The Glenville Town Board on Wednesday agreed to buy the 283-year-old Yates Mansion, one of the oldest and most historic buildings in town, to save it from possible demolition.
The town will be paying $100,000 from fund reserves to buy the mansion and two acres of property from the Federal Home Loan Mortgage Corp., which holds title following a foreclosure. The Town Board held a special meeting to approve the purchase, which was announced last Friday.
"It is one of Schenectady County's most historic structures and one of Schenectady County's most prominent families," said Town Supervisor Chris Koetzle. "The building is worth saving and can be a source of local pride."
Town officials plan to repair the building -- which needs a significant amount of interior repair -- and convert it into a town history center and meeting hall.
"I think with work this could be one of those iconic images we could use to identify Glenville," said Councilman David Hennel.
Town officials have been talking since last year, when the mortgage agency put the building on the market, about finding ways to save it rather than see it bought by a developer who would likely demolish it to make way for new housing. "There's been very little interest in it except for new multifamily housing," Koetzle said.
A complete restoration has been estimated to cost $500,000 or more.
The two-story structure is at 133 Maple Ave., near the intersection with Alplaus Avenue. It was built by Joseph Yates in 1734. His grandson, also named Joseph C. Yates, became the first mayor Schenectady in 1798, and in 1822 became governor -- the only governor to hail from Schenectady County. Yates was the state's seventh governor. The family lived in Schenectady and used the 6,200-square-foot Glenville mansion as a summer residence.
It's unclear when the nine-bedroom mansion left the Yates family, but it was used as apartments between roughly the 1960s and 2011. In the 1940s, it was a restaurant called the Governor's Inn.

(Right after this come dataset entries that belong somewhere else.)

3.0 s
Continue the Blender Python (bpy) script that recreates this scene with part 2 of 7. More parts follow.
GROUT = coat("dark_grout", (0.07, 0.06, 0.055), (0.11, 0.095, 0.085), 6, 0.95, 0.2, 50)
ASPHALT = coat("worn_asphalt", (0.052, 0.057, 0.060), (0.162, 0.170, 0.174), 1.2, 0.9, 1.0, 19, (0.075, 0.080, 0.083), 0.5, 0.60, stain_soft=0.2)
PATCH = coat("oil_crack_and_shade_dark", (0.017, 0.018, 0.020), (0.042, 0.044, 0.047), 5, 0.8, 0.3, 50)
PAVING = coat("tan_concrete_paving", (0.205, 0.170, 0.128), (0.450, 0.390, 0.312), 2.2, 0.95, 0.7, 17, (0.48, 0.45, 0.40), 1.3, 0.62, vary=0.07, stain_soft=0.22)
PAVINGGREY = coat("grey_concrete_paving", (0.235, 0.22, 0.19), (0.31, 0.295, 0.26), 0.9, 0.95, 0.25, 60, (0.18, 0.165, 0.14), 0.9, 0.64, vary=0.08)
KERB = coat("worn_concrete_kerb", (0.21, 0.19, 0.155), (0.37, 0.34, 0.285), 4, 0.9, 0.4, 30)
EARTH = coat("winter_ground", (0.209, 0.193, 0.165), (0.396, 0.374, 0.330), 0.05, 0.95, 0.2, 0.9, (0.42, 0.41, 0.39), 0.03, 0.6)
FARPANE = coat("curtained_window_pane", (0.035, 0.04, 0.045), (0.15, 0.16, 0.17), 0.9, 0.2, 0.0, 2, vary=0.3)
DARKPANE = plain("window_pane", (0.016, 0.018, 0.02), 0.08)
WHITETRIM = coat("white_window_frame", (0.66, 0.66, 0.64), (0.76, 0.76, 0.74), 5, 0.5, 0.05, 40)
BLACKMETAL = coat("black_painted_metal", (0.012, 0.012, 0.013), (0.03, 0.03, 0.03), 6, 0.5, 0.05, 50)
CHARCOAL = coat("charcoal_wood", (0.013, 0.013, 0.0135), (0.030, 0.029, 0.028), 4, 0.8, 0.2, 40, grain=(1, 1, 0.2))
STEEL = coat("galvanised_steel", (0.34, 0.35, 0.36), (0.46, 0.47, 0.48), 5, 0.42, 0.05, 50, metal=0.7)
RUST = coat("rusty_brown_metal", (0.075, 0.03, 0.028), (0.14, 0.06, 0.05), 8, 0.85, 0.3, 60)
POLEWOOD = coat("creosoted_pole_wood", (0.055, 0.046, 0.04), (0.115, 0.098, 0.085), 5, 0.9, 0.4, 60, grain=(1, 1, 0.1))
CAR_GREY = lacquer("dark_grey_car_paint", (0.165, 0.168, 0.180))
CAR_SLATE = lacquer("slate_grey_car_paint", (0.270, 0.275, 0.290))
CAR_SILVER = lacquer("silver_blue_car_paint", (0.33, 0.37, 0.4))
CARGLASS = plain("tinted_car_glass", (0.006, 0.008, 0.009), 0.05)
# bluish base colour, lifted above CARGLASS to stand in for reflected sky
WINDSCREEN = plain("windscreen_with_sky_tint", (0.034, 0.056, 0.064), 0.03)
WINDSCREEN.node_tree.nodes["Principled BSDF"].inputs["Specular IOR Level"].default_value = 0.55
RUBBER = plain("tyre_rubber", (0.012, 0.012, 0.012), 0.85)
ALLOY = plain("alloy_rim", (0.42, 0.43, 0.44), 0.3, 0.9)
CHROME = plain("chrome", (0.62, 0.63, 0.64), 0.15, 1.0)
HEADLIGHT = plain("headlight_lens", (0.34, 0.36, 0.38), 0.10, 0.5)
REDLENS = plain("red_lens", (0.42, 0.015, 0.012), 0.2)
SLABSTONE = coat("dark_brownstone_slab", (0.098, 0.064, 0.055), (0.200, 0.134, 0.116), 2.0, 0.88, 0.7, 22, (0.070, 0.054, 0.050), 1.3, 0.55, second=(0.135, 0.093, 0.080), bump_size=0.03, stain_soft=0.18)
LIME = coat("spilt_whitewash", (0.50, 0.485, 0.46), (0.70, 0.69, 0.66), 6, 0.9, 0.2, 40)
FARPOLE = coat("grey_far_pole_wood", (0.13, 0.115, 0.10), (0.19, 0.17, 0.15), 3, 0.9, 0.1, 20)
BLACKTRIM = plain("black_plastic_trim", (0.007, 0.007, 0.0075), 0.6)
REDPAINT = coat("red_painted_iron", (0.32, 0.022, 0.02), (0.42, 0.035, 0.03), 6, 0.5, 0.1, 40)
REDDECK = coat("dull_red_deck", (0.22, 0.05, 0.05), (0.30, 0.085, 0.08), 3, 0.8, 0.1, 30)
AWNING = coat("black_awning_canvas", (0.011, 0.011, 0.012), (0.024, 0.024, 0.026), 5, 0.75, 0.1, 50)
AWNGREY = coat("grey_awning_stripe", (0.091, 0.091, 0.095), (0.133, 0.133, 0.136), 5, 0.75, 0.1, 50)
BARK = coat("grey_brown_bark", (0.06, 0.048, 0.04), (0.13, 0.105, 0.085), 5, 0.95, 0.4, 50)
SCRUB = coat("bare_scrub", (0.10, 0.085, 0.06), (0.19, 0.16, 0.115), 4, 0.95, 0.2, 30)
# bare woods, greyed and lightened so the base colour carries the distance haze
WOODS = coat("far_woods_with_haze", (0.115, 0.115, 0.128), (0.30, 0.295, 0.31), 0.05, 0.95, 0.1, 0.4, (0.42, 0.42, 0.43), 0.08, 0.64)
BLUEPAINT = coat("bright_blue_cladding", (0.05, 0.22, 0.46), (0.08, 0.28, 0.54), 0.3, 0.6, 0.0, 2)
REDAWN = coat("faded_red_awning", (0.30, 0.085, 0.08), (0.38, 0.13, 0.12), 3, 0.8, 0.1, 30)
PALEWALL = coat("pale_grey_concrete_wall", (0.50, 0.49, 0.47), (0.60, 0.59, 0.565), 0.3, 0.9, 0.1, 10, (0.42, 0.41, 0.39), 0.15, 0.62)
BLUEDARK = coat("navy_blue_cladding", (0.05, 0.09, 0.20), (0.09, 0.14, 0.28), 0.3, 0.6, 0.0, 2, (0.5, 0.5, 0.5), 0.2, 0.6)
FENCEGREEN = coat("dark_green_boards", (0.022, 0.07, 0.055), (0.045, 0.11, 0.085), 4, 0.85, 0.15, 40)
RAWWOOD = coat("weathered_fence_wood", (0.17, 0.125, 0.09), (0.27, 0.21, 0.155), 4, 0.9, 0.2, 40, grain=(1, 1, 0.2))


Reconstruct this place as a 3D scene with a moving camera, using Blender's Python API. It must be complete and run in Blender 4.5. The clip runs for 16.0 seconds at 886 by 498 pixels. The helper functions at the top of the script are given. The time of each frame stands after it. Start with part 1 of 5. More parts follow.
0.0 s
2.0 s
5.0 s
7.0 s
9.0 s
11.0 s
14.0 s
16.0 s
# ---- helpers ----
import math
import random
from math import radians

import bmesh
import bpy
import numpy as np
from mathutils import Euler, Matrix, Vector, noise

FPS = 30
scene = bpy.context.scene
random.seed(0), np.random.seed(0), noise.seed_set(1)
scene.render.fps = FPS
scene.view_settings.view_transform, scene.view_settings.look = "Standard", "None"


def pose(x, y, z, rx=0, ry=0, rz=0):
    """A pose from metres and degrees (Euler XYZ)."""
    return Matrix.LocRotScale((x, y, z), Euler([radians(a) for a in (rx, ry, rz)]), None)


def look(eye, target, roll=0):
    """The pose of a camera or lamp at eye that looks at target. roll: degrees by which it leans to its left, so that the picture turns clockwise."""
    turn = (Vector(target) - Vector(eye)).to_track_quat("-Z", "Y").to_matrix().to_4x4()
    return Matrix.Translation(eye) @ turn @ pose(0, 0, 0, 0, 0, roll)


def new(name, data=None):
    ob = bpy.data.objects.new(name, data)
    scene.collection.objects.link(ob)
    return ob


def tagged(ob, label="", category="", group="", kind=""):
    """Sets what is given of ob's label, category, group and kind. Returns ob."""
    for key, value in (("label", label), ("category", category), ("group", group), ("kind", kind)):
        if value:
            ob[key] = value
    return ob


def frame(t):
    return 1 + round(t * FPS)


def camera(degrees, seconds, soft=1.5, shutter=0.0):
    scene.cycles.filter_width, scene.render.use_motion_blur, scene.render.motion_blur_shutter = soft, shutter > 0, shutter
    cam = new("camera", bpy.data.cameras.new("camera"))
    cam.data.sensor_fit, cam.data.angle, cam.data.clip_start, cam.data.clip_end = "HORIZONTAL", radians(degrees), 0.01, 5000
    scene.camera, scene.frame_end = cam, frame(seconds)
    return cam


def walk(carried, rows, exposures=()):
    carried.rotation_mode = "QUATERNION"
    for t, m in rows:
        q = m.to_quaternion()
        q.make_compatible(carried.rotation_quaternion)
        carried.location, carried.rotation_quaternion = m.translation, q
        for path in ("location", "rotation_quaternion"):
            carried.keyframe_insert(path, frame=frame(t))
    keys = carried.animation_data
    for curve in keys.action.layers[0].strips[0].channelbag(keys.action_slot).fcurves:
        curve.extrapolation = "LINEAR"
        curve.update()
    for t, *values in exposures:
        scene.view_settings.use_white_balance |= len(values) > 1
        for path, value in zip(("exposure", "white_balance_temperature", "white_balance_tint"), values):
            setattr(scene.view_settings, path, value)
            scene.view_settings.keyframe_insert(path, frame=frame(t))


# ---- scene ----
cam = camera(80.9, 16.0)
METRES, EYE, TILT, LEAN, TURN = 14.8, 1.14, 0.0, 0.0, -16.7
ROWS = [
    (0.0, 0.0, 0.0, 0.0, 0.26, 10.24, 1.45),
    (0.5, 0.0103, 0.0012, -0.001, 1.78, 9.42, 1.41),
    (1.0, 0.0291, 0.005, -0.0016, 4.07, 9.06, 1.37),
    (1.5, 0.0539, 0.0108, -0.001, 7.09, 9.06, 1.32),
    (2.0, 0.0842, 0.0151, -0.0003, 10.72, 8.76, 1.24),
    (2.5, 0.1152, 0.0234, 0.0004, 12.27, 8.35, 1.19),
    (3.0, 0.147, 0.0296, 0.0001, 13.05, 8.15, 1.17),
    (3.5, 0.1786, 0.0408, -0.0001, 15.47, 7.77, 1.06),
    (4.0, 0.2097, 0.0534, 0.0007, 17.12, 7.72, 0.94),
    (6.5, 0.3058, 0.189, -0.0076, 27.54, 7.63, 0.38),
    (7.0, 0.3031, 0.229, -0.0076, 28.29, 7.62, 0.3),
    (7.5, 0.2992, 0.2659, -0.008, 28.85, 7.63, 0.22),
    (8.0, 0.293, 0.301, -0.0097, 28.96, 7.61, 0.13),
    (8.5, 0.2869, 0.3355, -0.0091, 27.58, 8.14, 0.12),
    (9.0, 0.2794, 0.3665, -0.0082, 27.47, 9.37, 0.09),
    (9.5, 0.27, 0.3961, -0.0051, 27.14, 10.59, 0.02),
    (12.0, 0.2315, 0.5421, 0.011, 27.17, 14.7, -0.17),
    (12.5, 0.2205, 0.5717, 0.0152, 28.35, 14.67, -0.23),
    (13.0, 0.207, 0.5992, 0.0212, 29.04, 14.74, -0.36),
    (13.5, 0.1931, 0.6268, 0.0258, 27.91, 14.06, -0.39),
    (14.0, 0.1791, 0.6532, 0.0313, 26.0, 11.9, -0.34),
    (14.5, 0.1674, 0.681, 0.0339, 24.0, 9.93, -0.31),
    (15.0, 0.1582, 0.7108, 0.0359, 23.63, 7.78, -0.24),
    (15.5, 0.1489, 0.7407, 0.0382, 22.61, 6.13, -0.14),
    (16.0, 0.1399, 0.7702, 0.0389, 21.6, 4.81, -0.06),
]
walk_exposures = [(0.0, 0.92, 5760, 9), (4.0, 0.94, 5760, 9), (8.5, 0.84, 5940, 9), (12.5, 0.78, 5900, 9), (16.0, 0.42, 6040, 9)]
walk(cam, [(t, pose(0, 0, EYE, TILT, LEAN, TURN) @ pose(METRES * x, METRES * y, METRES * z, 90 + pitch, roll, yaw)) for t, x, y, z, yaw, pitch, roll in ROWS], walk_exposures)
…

The property has been vacant for the past two years, and town officials were concerned about its deterioration. They have been talking publicly since at least December about how to save it.
Koetzle said the building has been inspected and, while black and brown mold were found, the only lead was in exterior paint, and the only asbestos was in the wrap around basement pipes. "It's actually better than we expected," he told about 20 people who attended the meeting, all in support of the building's preservation.
About a dozen people spoke during a public comment period prior to the vote, all in favor of the project.
"I am pleased the board is forward-looking," said Bob Winchester, who lives in nearby Alplaus. "Often it is easier to tear down historic structures than to save them."
Koetzle said the purchase is consistent with the town's new comprehensive plan, which calls for the town putting more of an emphasis on preserving its history.
"Our plan is to immediately stabilize the house and clean up what we can clean up," Koetzle said. "We're already looking for grants."
Town officials believe the house potentially qualifies for the list of state and national historic landmarks.